Magic Circle Mime Co. is regarded as one of today’s premier family attractions and is known for uniting the concert orchestra with visual theater through innovative and imaginative content. Magic Circle Mime Co. is the creative partnership of Petersen and MacIntyre, who both have backgrounds in theater and instrumental music and have used their training to create highly regarded programs.
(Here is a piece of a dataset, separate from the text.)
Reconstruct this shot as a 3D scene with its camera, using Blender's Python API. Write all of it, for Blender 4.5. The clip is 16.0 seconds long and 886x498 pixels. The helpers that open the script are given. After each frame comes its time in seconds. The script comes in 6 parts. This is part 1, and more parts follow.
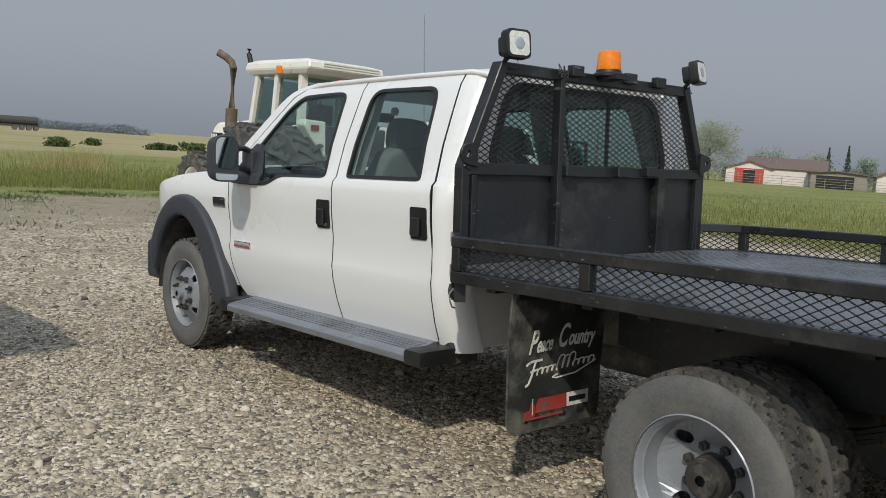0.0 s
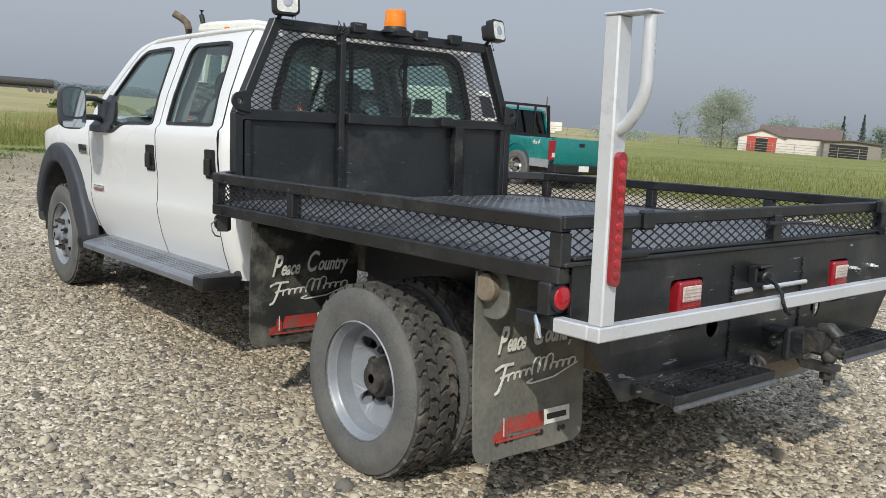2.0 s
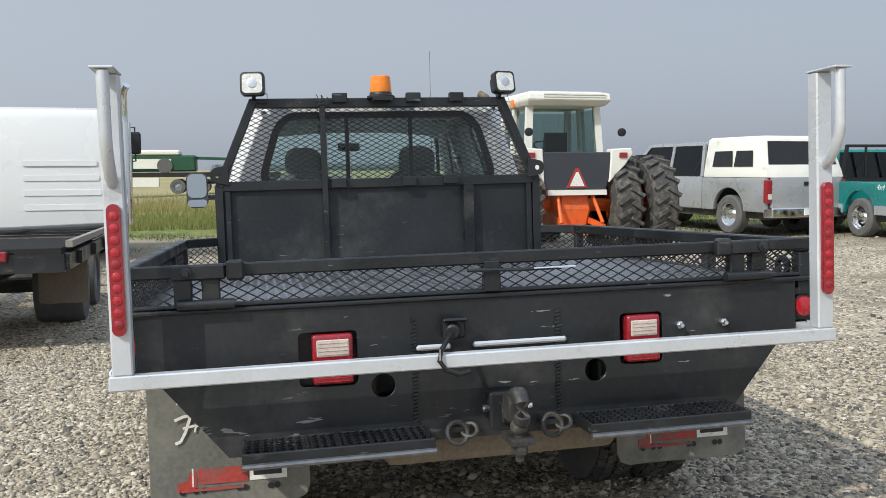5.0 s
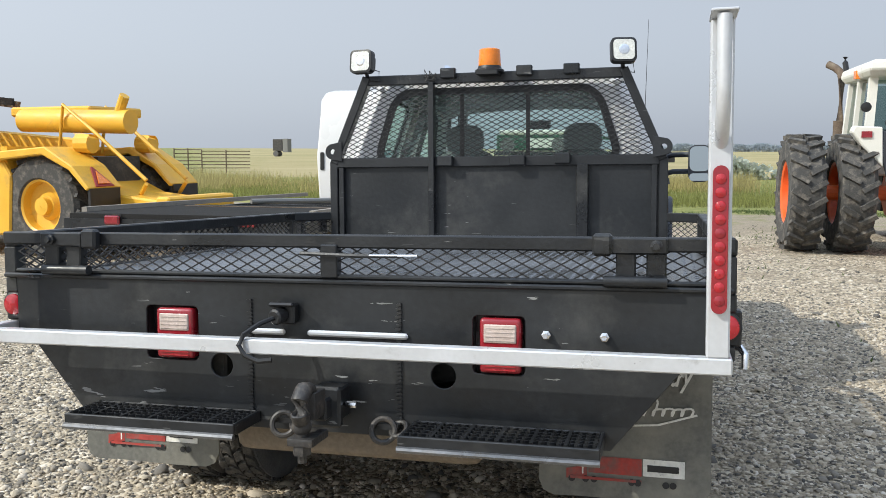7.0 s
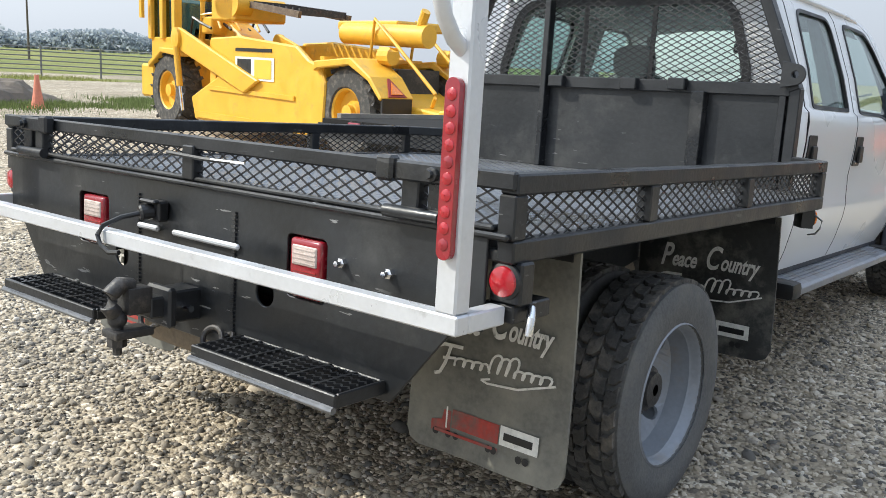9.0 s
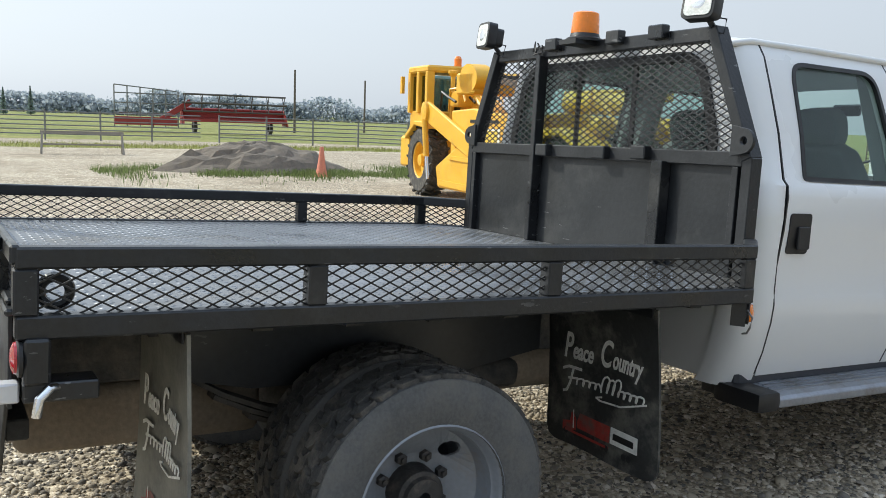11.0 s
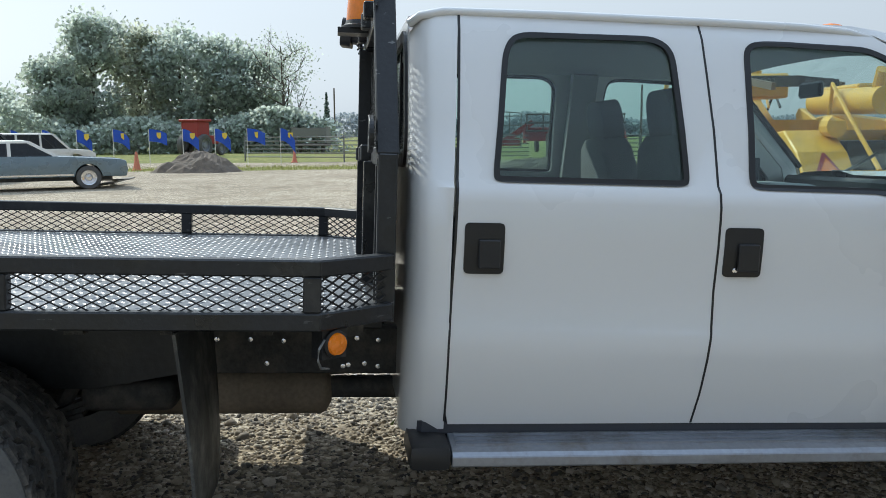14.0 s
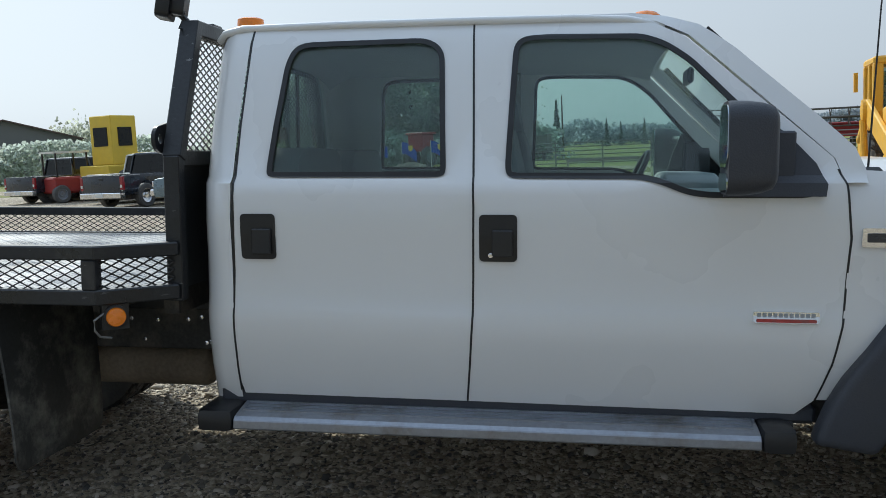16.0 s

They have performed with virtually every major orchestra in North America and have a growing reputation outside the U.S. They made their European debut with the Palau de la Música de Valencia in April of 2007.
“Their movement capitalizes on physical comedy, which is always a big hit with young audiences, but also does an excellent job of capturing the full range of emotions of each character,” continues Kotses. “Additionally, using different art forms, such as mime and storytelling, to enhance the orchestra experience provides outstanding entry points to symphonic music for children and adults alike.”
In addition to the concert, families are invited to attend the Symphony’s Musical Carnival—beginning at 9 a.m. (for those attending the 10 a.m. concert) and 12:15 p.m. (for those attending the 11:30 a.m. concert)—where kids enjoy hands-on musical experiences. Children can meet the musicians, test-drive instruments from the woodwind family, play musical games and learn how cellos vibrate to make sound. Plus, a special performance by the fourth and fifth-grade students of Santa Ana Strings is taking place.
Maestro Gutiérrez reflects on the past season: “I have enjoyed each of the Family Musical Mornings concerts this year, because the young audience and their families have allowed me to share some of the most wonderful orchestral music with them, as well as some ballet and opera music for kids. Besides educational and cultural enrichment, fun is also one of the main ingredients in our shows for the season ahead. I just can’t wait to share with my dear young friends and lots of new ones I’m expecting to meet during our concerts.”